El mundo emergente no puede ser definido como post occidental, pues el águila americana, aunque envejecida, tiene poderosas garras para rivalizar con los dragones asiáticos, sobre todo el chino, que le obsesiona hasta el extremo de sacrificar todo, desde Asia Central a Oriente Próximo y seguramente otras regiones, para su contención.
Pero lo que es indiscutible es que vivimos en un mundo post europeo. La historia de Europa ya no es una historia universal, sino que ha descendido a la categoría de historia regional. Es el tiempo de Europa después de Europa, en expresión del filósofo checo Jan Patocka. Son momentos en que Europa debe de conquistarse a sí misma, tal y como señala Lamo, o se verá conquistada por el nuevo mundo emergente. Está el peligro de que Europa se convierta en una mera península de Eurasia, que no contará demasiado en la rivalidad entre chinos y estadounidenses. La geografía, una vez más, resulta decisiva.
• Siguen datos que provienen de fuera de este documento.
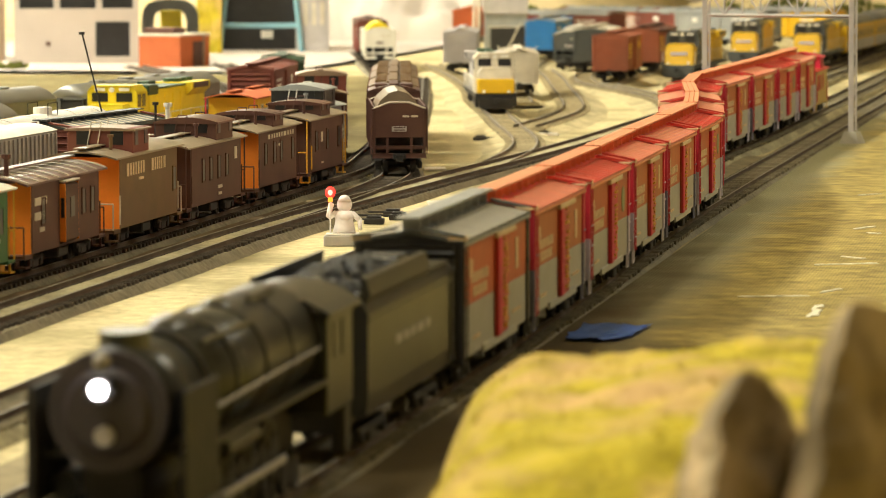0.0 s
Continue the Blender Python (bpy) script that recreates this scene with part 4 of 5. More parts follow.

Hace unos años se contraponía en las relaciones internacionales un mundo kantiano frente a un mundo hobbesiano. Lamo nos recuerda esta realidad incómoda: Europa no debe limitarse a ser kantiana. Hay quien se conforma con esa “gran Suiza libre y feliz”, a la que se refirió Churchill en Zúrich en 1946. Cabe añadir que eso sería una Europa ensimismada, una Europa fortaleza, una Europa sin futuro. El futuro de la Unión Europea se juega fuera de nuestras naciones y de nuestro continente. La solución no es una UE confederal y de bajo coste. Europa no puede basarlo todo en el soft power. El problema es, sin duda, que falta esa voluntad política para que la política exterior y la de seguridad sean más que un capítulo de buenas intenciones y escasas realizaciones. Aquí sería aplicable lo que el autor decía de España y América Latina: Europa debe contar tanto para Estados Unidos como para China. No deben de percibirla como un actor secundario, alejado del nuevo escenario geopolítico. Esto no implica ninguna equidistancia, pues hay que revitalizar el vínculo trasatlántico, lo que no es incompatible con una mayor autonomía en seguridad y defensa.
Y una observación final, de mi propia cosecha: Europa no debe esperar un posible distanciamiento entre Rusia y China, por su disparidad de intereses en Asia Central. No habrá un Nixon europeo para peregrinar con éxito a Moscú. Europa debe de ser activa y estar muy presente en todos los escenarios decisivos del siglo XXI, y no confiar en las viejas y efímeras políticas de equilibrio.